GIVEN TASK
Tally up the lines where the string "follow" appears; reply with the number only.
# start of PROVIDED INFORMATION
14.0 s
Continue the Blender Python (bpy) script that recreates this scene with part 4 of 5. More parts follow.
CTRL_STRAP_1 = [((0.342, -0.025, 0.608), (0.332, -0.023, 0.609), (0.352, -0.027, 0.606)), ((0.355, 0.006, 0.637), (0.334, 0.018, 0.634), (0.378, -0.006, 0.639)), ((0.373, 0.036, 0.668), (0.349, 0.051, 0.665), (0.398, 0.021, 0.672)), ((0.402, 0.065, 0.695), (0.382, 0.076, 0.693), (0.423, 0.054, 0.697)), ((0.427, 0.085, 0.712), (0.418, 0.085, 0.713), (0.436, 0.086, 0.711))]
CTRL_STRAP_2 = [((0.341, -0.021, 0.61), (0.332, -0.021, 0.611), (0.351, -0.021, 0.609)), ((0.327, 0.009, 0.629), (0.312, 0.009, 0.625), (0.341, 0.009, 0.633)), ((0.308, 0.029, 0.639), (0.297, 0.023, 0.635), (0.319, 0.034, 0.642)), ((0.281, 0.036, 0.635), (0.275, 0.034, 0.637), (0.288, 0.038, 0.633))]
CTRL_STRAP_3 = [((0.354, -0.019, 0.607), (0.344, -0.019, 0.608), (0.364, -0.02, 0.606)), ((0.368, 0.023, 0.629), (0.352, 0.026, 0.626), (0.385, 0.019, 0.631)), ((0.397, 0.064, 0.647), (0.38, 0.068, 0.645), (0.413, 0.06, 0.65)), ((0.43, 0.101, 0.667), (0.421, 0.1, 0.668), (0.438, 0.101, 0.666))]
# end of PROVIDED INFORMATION
# start of PROVIDED INFORMATION
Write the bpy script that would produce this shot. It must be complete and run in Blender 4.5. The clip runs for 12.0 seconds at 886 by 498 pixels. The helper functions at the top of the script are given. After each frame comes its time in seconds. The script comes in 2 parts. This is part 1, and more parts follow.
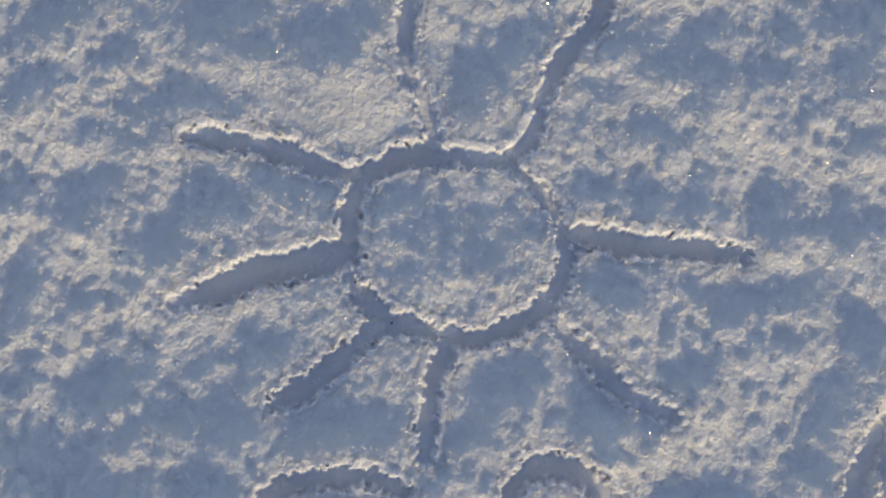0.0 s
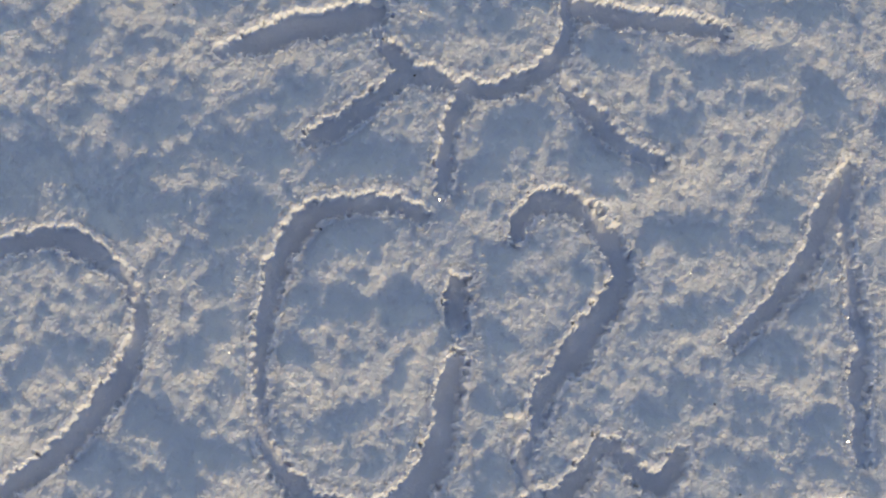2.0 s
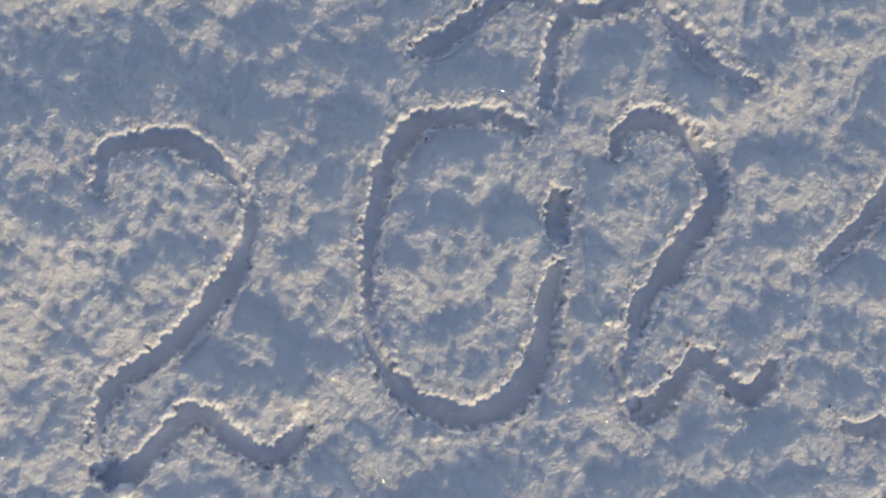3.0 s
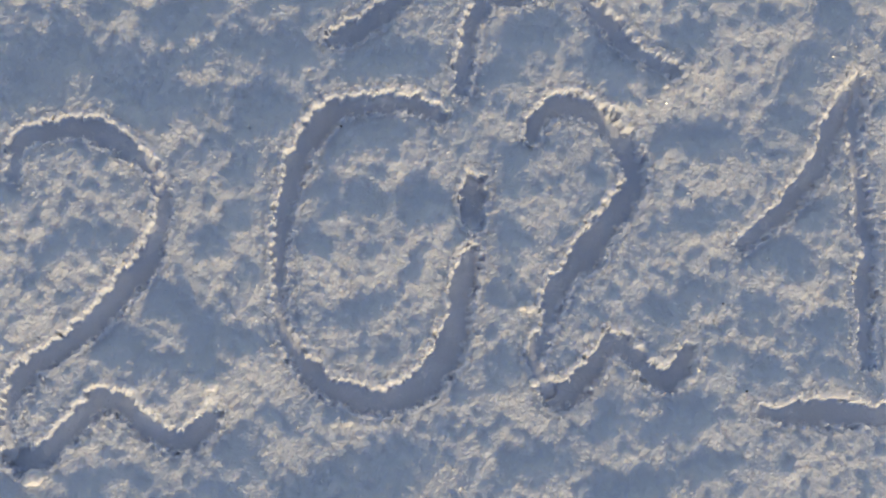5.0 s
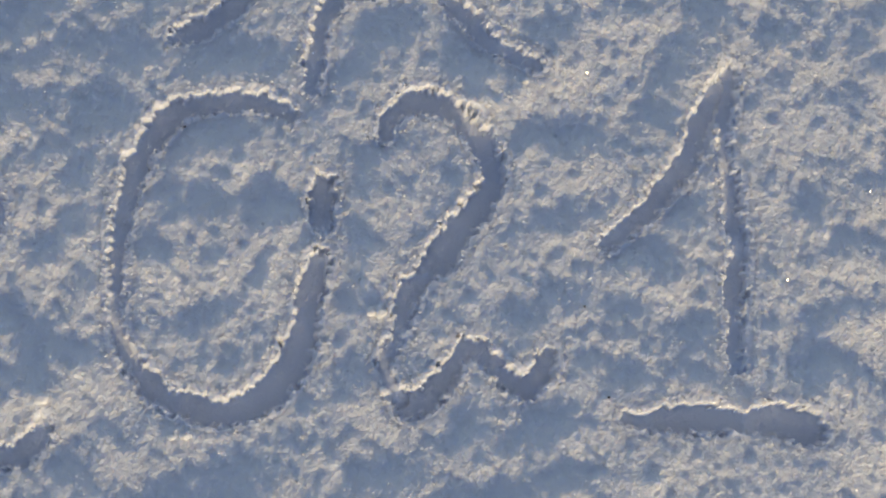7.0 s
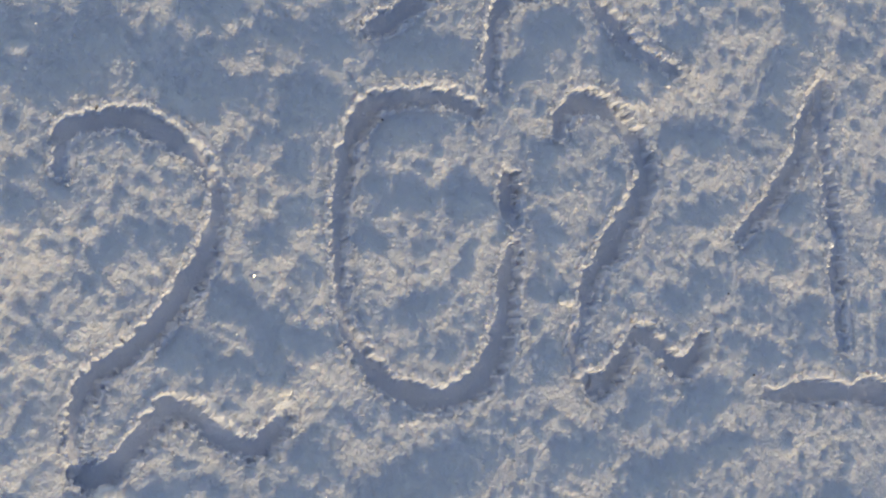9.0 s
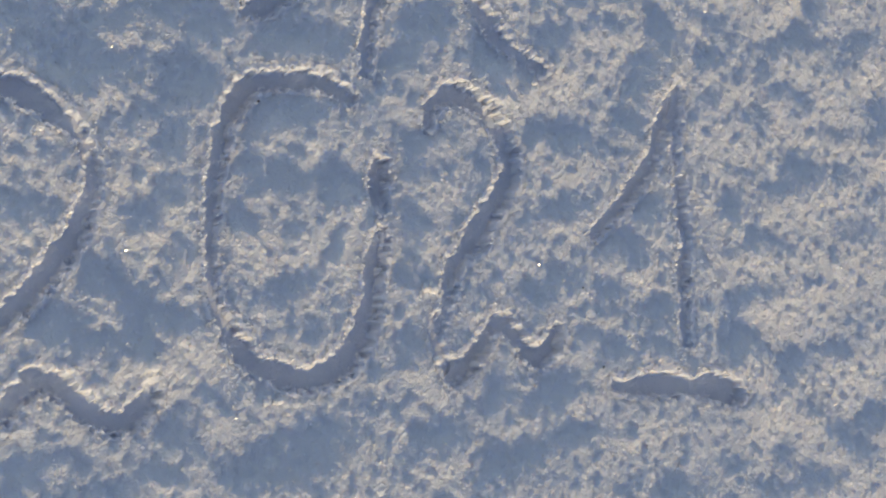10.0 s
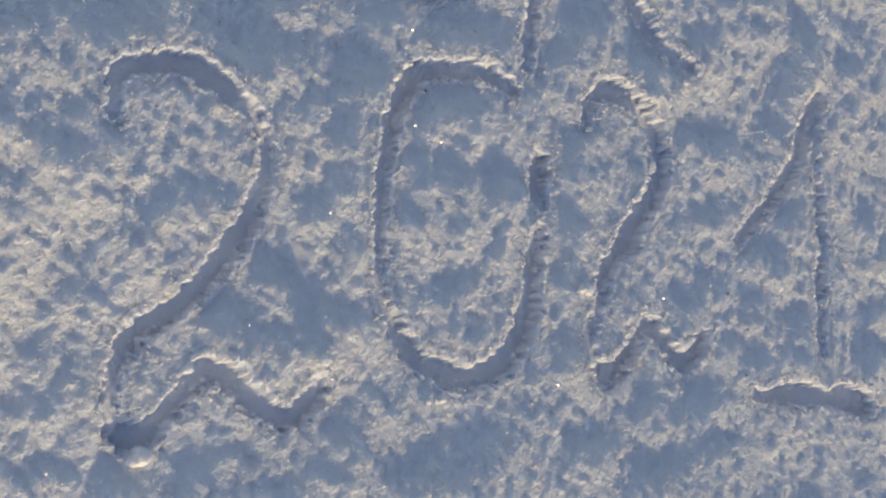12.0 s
# end of PROVIDED INFORMATION
FULL RESPONSE
2